No Longer Hiring Even Senior Software Engineers Because Of AI, Says Gumroad Founder

More and more companies are talking openly about how they’re changing their hiring practices with the advent of AI.

Gumroad has said that the company is no longer hiring even senior software engineers because of AI. Just two months ago, Gumroad had said that it had stopped hiring junior and mid-level engineers because their jobs could be done with AI.

“No longer hiring senior or even staff-level software engineers,’ Gumroad CEO and founder Sahil Lavingia posted on X. “If you love building stuff you can contribute to our open source, and if you want to get paid it’s way better to cofound your own thing (and hire AI software engineers yourself) than work for me or anyone else,” he added.

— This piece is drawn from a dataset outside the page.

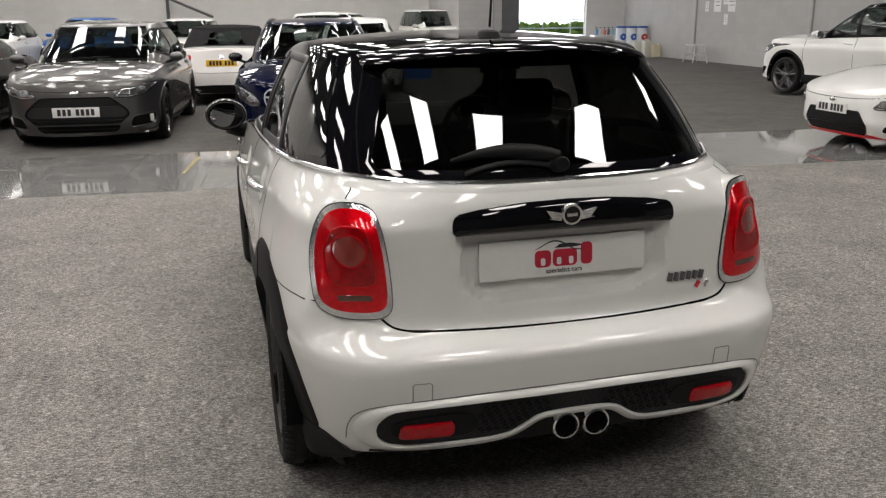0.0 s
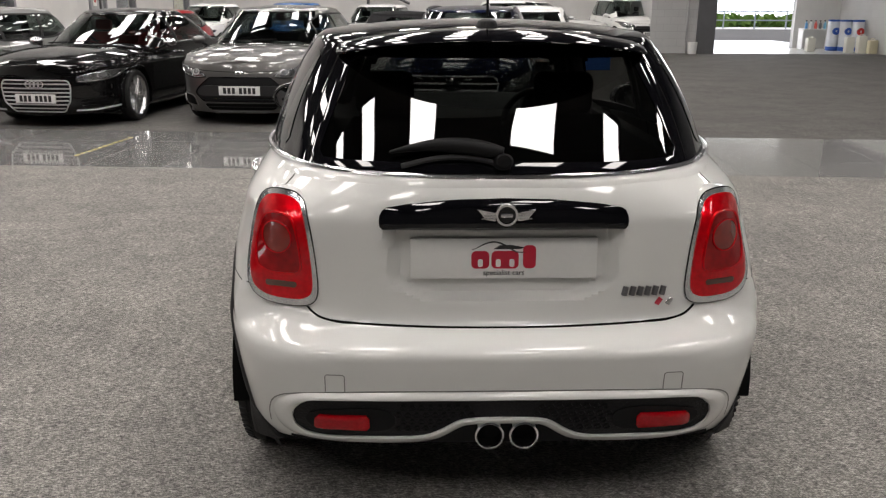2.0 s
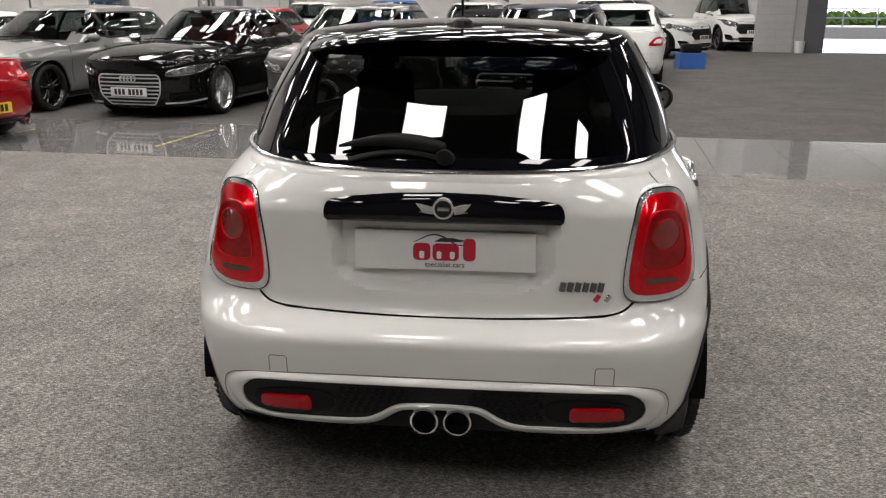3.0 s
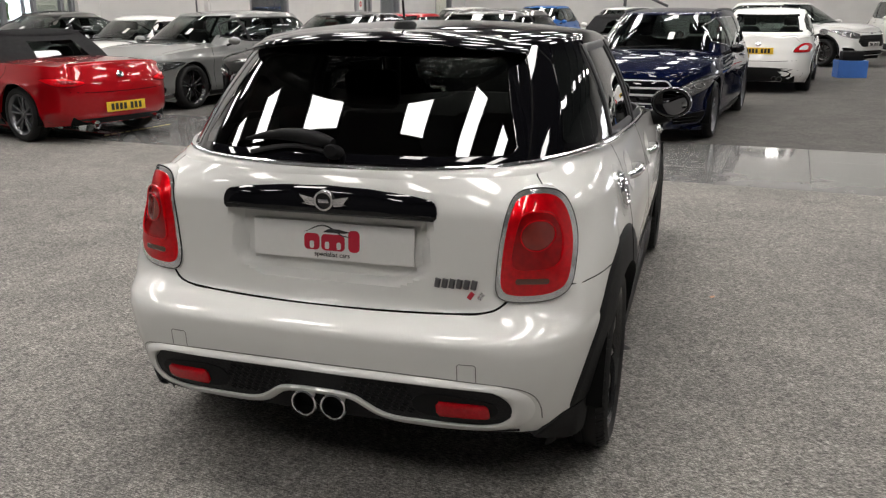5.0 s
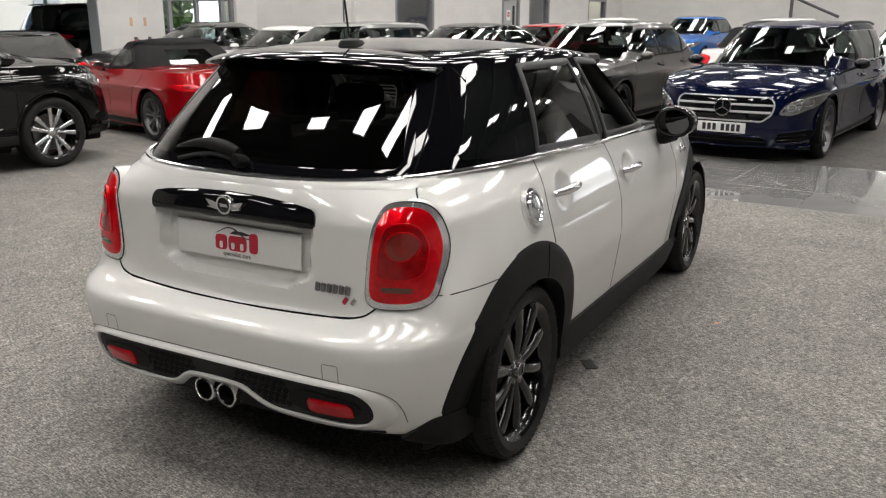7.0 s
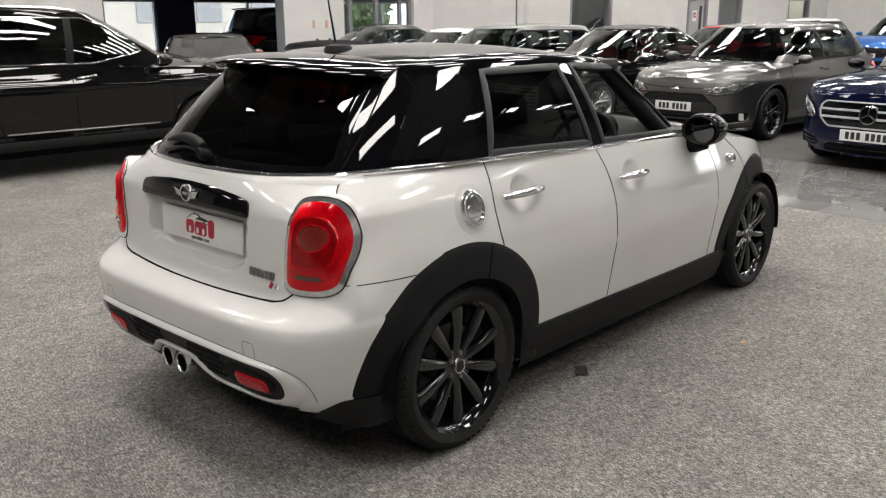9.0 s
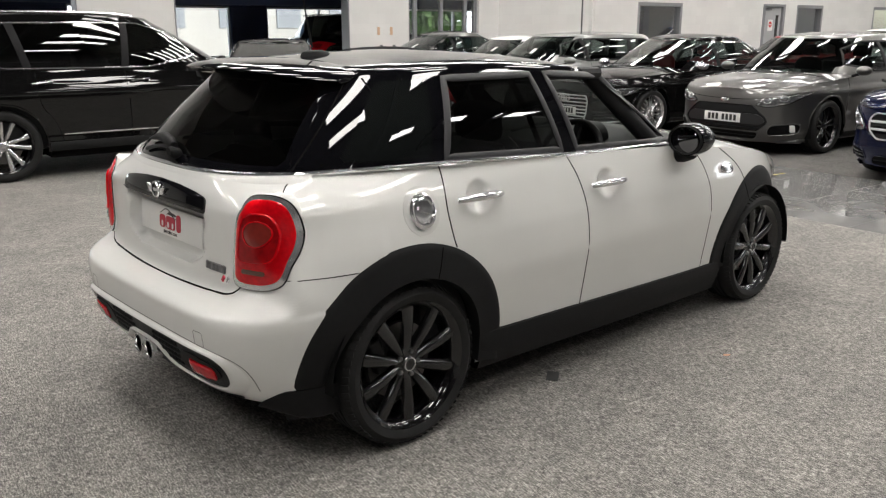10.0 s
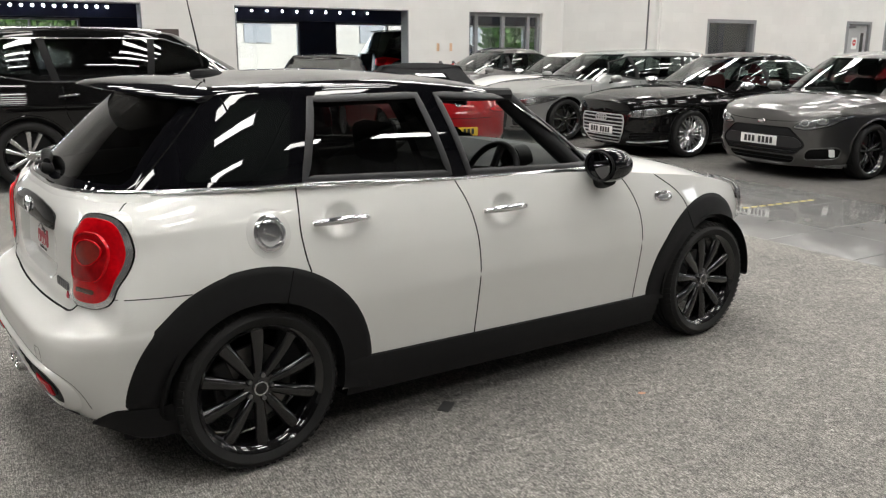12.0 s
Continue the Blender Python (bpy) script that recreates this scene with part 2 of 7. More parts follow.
def grid(rows, close=False):
    """A skin over rows of points."""
    bm = bmesh.new()
    vs = [[bm.verts.new(p) for p in r] for r in rows]
    n = len(vs[0])
    for a, b in zip(vs, vs[1:]):
        for i in range(n if close else n - 1):
            j = (i + 1) % n
            bm.faces.new((a[i], a[j], b[j], b[i]))
    return bm


def capped(rows):
    bm = grid(rows, True)
    bm.verts.ensure_lookup_table()
    n, k = len(rows[0]), len(rows)
    bm.faces.new([bm.verts[i] for i in range(n)])
    bm.faces.new([bm.verts[(k - 1) * n + i] for i in range(n)])
    return bm


def tube(pts, r, seg=8, closed=False):
    pts = [Vector(p) for p in pts]
    rows = []
    n = len(pts)
    up = Vector((0, 0, 1))
    for i, p in enumerate(pts):
        a = pts[(i - 1) % n] if closed or i else p
        b = pts[(i + 1) % n] if closed or i < n - 1 else p
        t = (b - a).normalized()
        s = t.cross(up)
        if s.length < 0.05:
            s = t.cross(Vector((1, 0, 0)))
        s.normalize()
        u = s.cross(t)
        rr = r[i] if isinstance(r, (list, tuple)) else r
        rows.append([p + (s * math.cos(2 * math.pi * k / seg) + u * math.sin(2 * math.pi * k / seg)) * rr for k in range(seg)])
    if closed:
        rows.append(rows[0])
        bm = grid(rows, True)
        bmesh.ops.remove_doubles(bm, verts=bm.verts, dist=1e-5)
        return bm
    return capped(rows)


def lathe(profile, seg=48, axis="x", closed=False):
    """Turns (radius, along) pairs about an axis."""
    rows = []
    for r, h in profile:
        row = []
        for k in range(seg):
            a = 2 * math.pi * k / seg
            c, s = r * math.cos(a), r * math.sin(a)
            row.append({"x": (h, c, s), "y": (c, h, s), "z": (c, s, h)}[axis])
        rows.append(row)
    if closed:
        rows.append(rows[0])
    bm = grid(rows, True)
    if closed:
        bmesh.ops.remove_doubles(bm, verts=bm.verts, dist=1e-6)
    return bm


def ease(table):
    """A smooth curve through (x, value) pairs, without overshoot."""
    xs = np.array([p[0] for p in table], float)
    ys = np.array([p[1] for p in table], float)
    if len(xs) == 1:
        return lambda x: float(ys[0])
    h, d = np.diff(xs), np.diff(ys) / np.diff(xs)
    m = np.zeros(len(xs))
    for i in range(1, len(xs) - 1):
        if d[i - 1] * d[i] > 0:
            w1, w2 = 2 * h[i] + h[i - 1], h[i] + 2 * h[i - 1]
            m[i] = (w1 + w2) / (w1 / d[i - 1] + w2 / d[i])
    m[0], m[-1] = d[0], d[-1]
    xs_l, ys_l, m_l, h_l = xs.tolist(), ys.tolist(), m.tolist(), h.tolist()

    def f(x):
        if x <= xs_l[0]:
            return ys_l[0]
        if x >= xs_l[-1]:
            return ys_l[-1]
        i = 0
        while x > xs_l[i + 1]:
            i += 1
        t = (x - xs_l[i]) / h_l[i]
        t2, t3 = t * t, t * t * t
        return ((2 * t3 - 3 * t2 + 1) * ys_l[i] + (t3 - 2 * t2 + t) * h_l[i] * m_l[i]
                + (-2 * t3 + 3 * t2) * ys_l[i + 1] + (t3 - t2) * h_l[i] * m_l[i + 1])
    return f


def outline(count, nr, nf, half_w, half_l):
    """Half of a rounded plan outline, from the rear centre to the front centre, evenly spaced: pairs (tx, ty) in 0..1, -1..1."""
    pts = []
    for k in range(3001):
        a = math.pi / 2 * k / 3000
        pts.append((math.sin(a) ** (2 / nr), -math.cos(a) ** (2 / nr)))
    for k in range(1, 3001):
        a = math.pi / 2 * k / 3000
        pts.append((math.cos(a) ** (2 / nf), math.sin(a) ** (2 / nf)))
    arr = np.array(pts)
    seg = np.hypot(np.diff(arr[:, 0]) * half_w, np.diff(arr[:, 1]) * half_l)
    s = np.concatenate(([0], np.cumsum(seg)))
    u = np.linspace(0, s[-1], count)
    return list(zip(np.interp(u, s, arr[:, 0]).tolist(), np.interp(u, s, arr[:, 1]).tolist()))


class Skin:
    """A surface that trim, lamps and lines can be laid on."""
    SIDES = {"R": lambda a, b: ((a, -30, b), (0, 1, 0)), "F": lambda a, b: ((a, 30, b), (0, -1, 0)),
             "S": lambda a, b: ((30, a, b), (-1, 0, 0)), "L": lambda a, b: ((-30, a, b), (1, 0, 0)),
             "T": lambda a, b: ((a, b, 30), (0, 0, -1))}

    def __init__(self, bm):
        self.tree = BVHTree.FromBMesh(bm)

    def at(self, side, a, b):
        o, d = self.SIDES[side](a, b)
        p, n, _, _ = self.tree.ray_cast(Vector(o), Vector(d))
        if p is None:
            o, d = Vector(o), Vector(d)
            k = {"R": 29, "F": 27, "S": 29.2, "L": 29.2, "T": 29}[side]
            p, n, _, _ = self.tree.find_nearest(o + d * k)
        d = Vector(self.SIDES[side](a, b)[1])
        if n.dot(d) > 0:
            n = -n
        return p, n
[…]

In February this year, Lavingia had said that his company had stopped hiring junior and mid-level developers. “No longer hiring junior or even mid-level software engineers,” he’d then said. “Our tokens per codebase: Gumroad: 2M Flexile: 800K Helper: 500K Iffy: 200K Shortest: 100K. Both Claude 3.5 Sonnet and o3-mini have context windows of 200K tokens, meaning they can now write 100% of our Iffy and Shortest code if prompted well. It won’t be long until AI will be writing all the code for Helper, Flexile, and Gumroad. My guess is by the end of 2026,” he had said.

Lavingia had also laid out how the company had replaced their developers with AI. “Our new process: 1. Sit and chat about what we need to build, doing research with Deep Research as we go. 2. Have AI record everything and turn it into a spec. 3. Clean up the spec, adding any design requirements / other nuances. 4. Have Devin code it up. 5. QA, merge, (auto-)deploy to prod,” he had said.

Gumroad isn’t the only company that’s already replacing human software engineers with AI. Inmobi has said that 80 percent of its code will be automated by the end of the year, which would mean that people would lose jobs. Salesforce and Klarna have also paused their software engineer hiring because of gains they’re seeing from AI. And the extent of automation of coding seems to be only increasing — Google has said that 30 percent of the code at the company is now being written by AI, while Microsoft has given a similar number. Meta has said that in 18 months, it expects that most of the code for its AI agents will be written by AI itself. And with companies going from not hiring junior and mid-level software engineers to not hiring even senior software engineers in just two months, the adoption of AI — especially at smaller companies — seems to be relentless.